Copy out each line exactly; pictures stay out of the copy.

## START DATA TO PROCESS

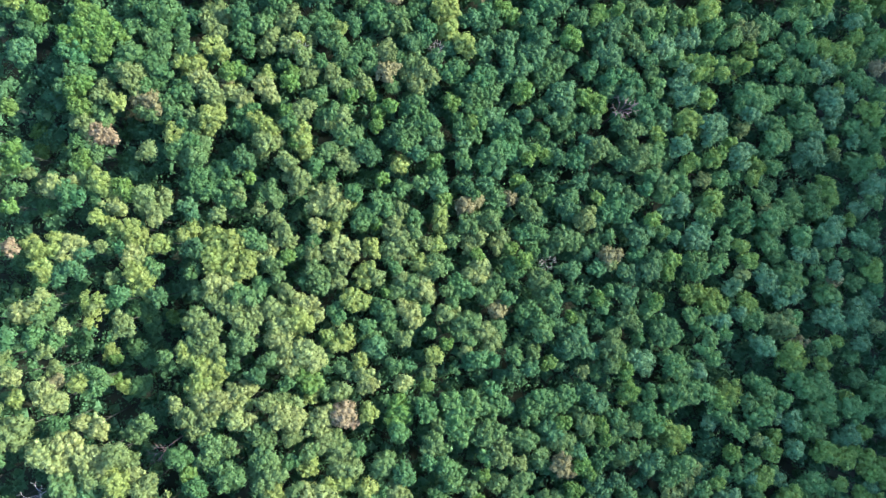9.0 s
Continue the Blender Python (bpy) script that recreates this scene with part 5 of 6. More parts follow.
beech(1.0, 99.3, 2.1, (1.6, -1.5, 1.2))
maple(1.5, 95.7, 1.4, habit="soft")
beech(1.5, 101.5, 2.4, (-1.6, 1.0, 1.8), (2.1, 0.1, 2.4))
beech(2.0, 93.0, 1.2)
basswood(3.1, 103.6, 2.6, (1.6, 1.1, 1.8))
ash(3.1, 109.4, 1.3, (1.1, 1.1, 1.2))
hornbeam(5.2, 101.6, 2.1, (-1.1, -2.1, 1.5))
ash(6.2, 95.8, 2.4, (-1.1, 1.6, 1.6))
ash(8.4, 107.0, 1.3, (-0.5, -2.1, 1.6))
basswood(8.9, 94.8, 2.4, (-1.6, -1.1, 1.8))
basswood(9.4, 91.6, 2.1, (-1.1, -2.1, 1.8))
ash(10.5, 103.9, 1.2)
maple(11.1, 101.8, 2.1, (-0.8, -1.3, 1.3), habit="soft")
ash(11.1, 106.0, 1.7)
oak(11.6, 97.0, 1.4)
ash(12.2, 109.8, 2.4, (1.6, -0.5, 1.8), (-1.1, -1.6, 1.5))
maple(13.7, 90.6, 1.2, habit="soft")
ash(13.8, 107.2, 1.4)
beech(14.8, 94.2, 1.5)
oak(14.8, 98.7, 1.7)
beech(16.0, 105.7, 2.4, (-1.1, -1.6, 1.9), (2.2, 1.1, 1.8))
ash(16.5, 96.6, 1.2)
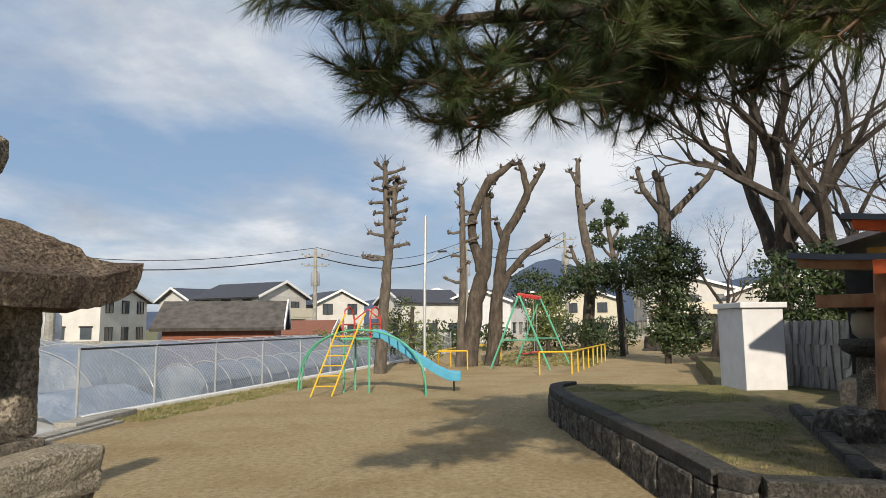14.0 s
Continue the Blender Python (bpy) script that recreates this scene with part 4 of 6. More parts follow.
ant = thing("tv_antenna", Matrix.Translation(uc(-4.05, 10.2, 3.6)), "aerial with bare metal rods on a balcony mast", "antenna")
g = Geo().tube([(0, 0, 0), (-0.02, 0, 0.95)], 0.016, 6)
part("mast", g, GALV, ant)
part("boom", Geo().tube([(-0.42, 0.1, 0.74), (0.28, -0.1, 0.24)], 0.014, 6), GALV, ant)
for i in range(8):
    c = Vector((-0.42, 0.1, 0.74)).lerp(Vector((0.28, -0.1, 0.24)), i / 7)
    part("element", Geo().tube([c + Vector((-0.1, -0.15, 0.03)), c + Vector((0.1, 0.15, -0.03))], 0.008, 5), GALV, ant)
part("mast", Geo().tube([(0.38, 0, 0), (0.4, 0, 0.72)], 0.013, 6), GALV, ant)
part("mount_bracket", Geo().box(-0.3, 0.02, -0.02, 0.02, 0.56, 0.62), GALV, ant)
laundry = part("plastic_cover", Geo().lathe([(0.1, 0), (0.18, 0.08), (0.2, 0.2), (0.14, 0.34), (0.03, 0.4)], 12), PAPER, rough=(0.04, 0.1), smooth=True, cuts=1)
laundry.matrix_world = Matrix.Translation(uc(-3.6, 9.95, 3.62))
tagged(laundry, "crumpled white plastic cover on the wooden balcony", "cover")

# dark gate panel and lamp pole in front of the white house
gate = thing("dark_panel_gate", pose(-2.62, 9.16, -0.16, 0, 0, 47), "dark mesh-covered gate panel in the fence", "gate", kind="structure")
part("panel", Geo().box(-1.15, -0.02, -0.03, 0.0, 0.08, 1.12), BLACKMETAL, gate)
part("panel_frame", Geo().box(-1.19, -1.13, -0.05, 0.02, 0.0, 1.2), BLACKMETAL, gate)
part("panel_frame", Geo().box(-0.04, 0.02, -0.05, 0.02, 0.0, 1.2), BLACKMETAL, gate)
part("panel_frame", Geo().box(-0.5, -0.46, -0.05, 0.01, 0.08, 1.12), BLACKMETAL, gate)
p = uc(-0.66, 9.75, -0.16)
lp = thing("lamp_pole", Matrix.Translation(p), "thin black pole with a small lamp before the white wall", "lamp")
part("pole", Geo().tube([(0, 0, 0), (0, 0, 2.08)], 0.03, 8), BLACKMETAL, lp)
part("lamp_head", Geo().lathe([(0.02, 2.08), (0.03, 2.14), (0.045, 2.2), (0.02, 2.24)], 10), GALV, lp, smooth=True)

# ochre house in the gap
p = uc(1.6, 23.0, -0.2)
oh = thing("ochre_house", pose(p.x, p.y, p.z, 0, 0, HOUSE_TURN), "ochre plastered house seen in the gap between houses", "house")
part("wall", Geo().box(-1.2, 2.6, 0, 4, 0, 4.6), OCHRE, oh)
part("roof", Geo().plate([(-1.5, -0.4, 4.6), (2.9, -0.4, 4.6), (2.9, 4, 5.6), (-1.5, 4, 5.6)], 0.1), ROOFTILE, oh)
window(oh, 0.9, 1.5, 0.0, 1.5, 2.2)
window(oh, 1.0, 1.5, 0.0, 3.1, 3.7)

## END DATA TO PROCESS

*RESULT*:
9.0 s
Continue the Blender Python (bpy) script that recreates this scene with part 5 of 6. More parts follow.
beech(1.0, 99.3, 2.1, (1.6, -1.5, 1.2))
maple(1.5, 95.7, 1.4, habit="soft")
beech(1.5, 101.5, 2.4, (-1.6, 1.0, 1.8), (2.1, 0.1, 2.4))
beech(2.0, 93.0, 1.2)
basswood(3.1, 103.6, 2.6, (1.6, 1.1, 1.8))
ash(3.1, 109.4, 1.3, (1.1, 1.1, 1.2))
hornbeam(5.2, 101.6, 2.1, (-1.1, -2.1, 1.5))
ash(6.2, 95.8, 2.4, (-1.1, 1.6, 1.6))
ash(8.4, 107.0, 1.3, (-0.5, -2.1, 1.6))
basswood(8.9, 94.8, 2.4, (-1.6, -1.1, 1.8))
basswood(9.4, 91.6, 2.1, (-1.1, -2.1, 1.8))
ash(10.5, 103.9, 1.2)
maple(11.1, 101.8, 2.1, (-0.8, -1.3, 1.3), habit="soft")
ash(11.1, 106.0, 1.7)
oak(11.6, 97.0, 1.4)
ash(12.2, 109.8, 2.4, (1.6, -0.5, 1.8), (-1.1, -1.6, 1.5))
maple(13.7, 90.6, 1.2, habit="soft")
ash(13.8, 107.2, 1.4)
beech(14.8, 94.2, 1.5)
oak(14.8, 98.7, 1.7)
beech(16.0, 105.7, 2.4, (-1.1, -1.6, 1.9), (2.2, 1.1, 1.8))
ash(16.5, 96.6, 1.2)
14.0 s
Continue the Blender Python (bpy) script that recreates this scene with part 4 of 6. More parts follow.
ant = thing("tv_antenna", Matrix.Translation(uc(-4.05, 10.2, 3.6)), "aerial with bare metal rods on a balcony mast", "antenna")
g = Geo().tube([(0, 0, 0), (-0.02, 0, 0.95)], 0.016, 6)
part("mast", g, GALV, ant)
part("boom", Geo().tube([(-0.42, 0.1, 0.74), (0.28, -0.1, 0.24)], 0.014, 6), GALV, ant)
for i in range(8):
    c = Vector((-0.42, 0.1, 0.74)).lerp(Vector((0.28, -0.1, 0.24)), i / 7)
    part("element", Geo().tube([c + Vector((-0.1, -0.15, 0.03)), c + Vector((0.1, 0.15, -0.03))], 0.008, 5), GALV, ant)
part("mast", Geo().tube([(0.38, 0, 0), (0.4, 0, 0.72)], 0.013, 6), GALV, ant)
part("mount_bracket", Geo().box(-0.3, 0.02, -0.02, 0.02, 0.56, 0.62), GALV, ant)
laundry = part("plastic_cover", Geo().lathe([(0.1, 0), (0.18, 0.08), (0.2, 0.2), (0.14, 0.34), (0.03, 0.4)], 12), PAPER, rough=(0.04, 0.1), smooth=True, cuts=1)
laundry.matrix_world = Matrix.Translation(uc(-3.6, 9.95, 3.62))
tagged(laundry, "crumpled white plastic cover on the wooden balcony", "cover")

# dark gate panel and lamp pole in front of the white house
gate = thing("dark_panel_gate", pose(-2.62, 9.16, -0.16, 0, 0, 47), "dark mesh-covered gate panel in the fence", "gate", kind="structure")
part("panel", Geo().box(-1.15, -0.02, -0.03, 0.0, 0.08, 1.12), BLACKMETAL, gate)
part("panel_frame", Geo().box(-1.19, -1.13, -0.05, 0.02, 0.0, 1.2), BLACKMETAL, gate)
part("panel_frame", Geo().box(-0.04, 0.02, -0.05, 0.02, 0.0, 1.2), BLACKMETAL, gate)
part("panel_frame", Geo().box(-0.5, -0.46, -0.05, 0.01, 0.08, 1.12), BLACKMETAL, gate)
p = uc(-0.66, 9.75, -0.16)
lp = thing("lamp_pole", Matrix.Translation(p), "thin black pole with a small lamp before the white wall", "lamp")
part("pole", Geo().tube([(0, 0, 0), (0, 0, 2.08)], 0.03, 8), BLACKMETAL, lp)
part("lamp_head", Geo().lathe([(0.02, 2.08), (0.03, 2.14), (0.045, 2.2), (0.02, 2.24)], 10), GALV, lp, smooth=True)

# ochre house in the gap
p = uc(1.6, 23.0, -0.2)
oh = thing("ochre_house", pose(p.x, p.y, p.z, 0, 0, HOUSE_TURN), "ochre plastered house seen in the gap between houses", "house")
part("wall", Geo().box(-1.2, 2.6, 0, 4, 0, 4.6), OCHRE, oh)
part("roof", Geo().plate([(-1.5, -0.4, 4.6), (2.9, -0.4, 4.6), (2.9, 4, 5.6), (-1.5, 4, 5.6)], 0.1), ROOFTILE, oh)
window(oh, 0.9, 1.5, 0.0, 1.5, 2.2)
window(oh, 1.0, 1.5, 0.0, 3.1, 3.7)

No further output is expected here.